When you reach for your phone immediately upon waking, you're not just checking messages. You're activating what researchers call the default mode network in a hyperactive state. Each notification, each piece of information, each context switch depletes your attention reserve before your day has even begun. It's like starting a road trip with your gas tank already half empty.

Creating a phone-free window—even just 15 minutes—allows your attention system to consolidate naturally. During this time, your brain strengthens its capacity for sustained focus and reduces the baseline activity in regions associated with mind-wandering and distraction. This isn't about being anti-technology; it's about being intentional with when and how you engage with information streams that are specifically designed to capture and scatter your attention.

Takeaway

Every minute you delay reaching for your phone in the morning is an investment in clearer, more stable attention for the rest of your day.

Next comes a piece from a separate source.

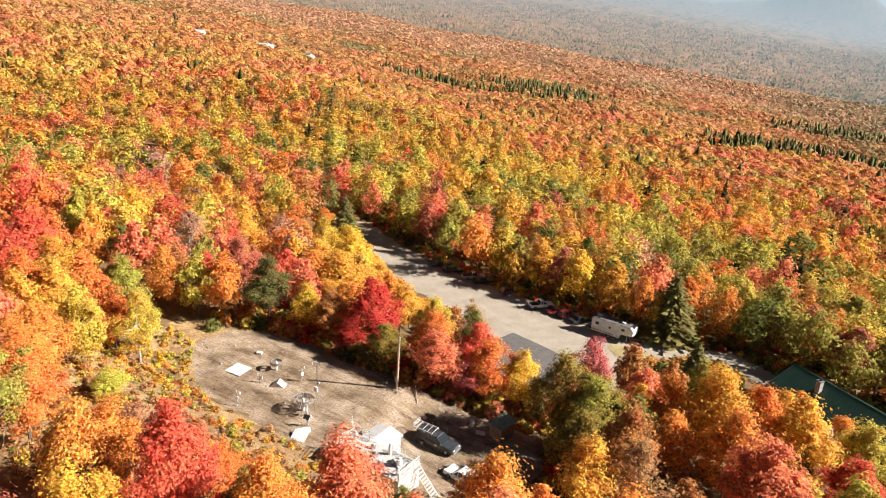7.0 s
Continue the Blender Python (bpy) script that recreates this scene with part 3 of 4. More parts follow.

Mindful Bridges: Creating Conscious Transitions

The space between sleep and full waking consciousness is naturally contemplative. Your mind hasn't yet engaged with the day's demands, and there's a quality of openness that's difficult to access once you're caught up in activity. This is why many wisdom traditions emphasize dawn practices—not because of the time itself, but because of this unique state of awareness.

Creating what I call mindful bridges means intentionally crafting transitions that honor this contemplative space. This might be as simple as taking three conscious breaths before getting out of bed, feeling your feet touch the floor with full awareness, or spending a moment sensing the quality of light in your room. These aren't time-consuming practices—they take seconds—but they establish a thread of mindfulness that weaves through your entire day.

Each mindful bridge strengthens your capacity for present-moment awareness. When you brush your teeth with attention, prepare your morning beverage with care, or simply pause to feel the temperature of the air on your skin, you're training your brain to recognize and return to conscious presence. These small moments accumulate, creating a momentum of awareness that makes it easier to stay centered even when your day becomes demanding.

Takeaway

Small moments of intentional awareness in your morning routine create anchor points that you can return to throughout the day when you notice your attention has scattered.

Your morning routine isn't about perfection or following someone else's ideal schedule. It's about recognizing that how you meet each new day shapes the quality of awareness available to you in every subsequent moment.

Start small. Choose one aspect—perhaps keeping your phone in another room, taking three mindful breaths, or simply noticing the sensation of your first sip of water. These simple shifts in your morning can transform not just your days, but your entire relationship with awareness itself.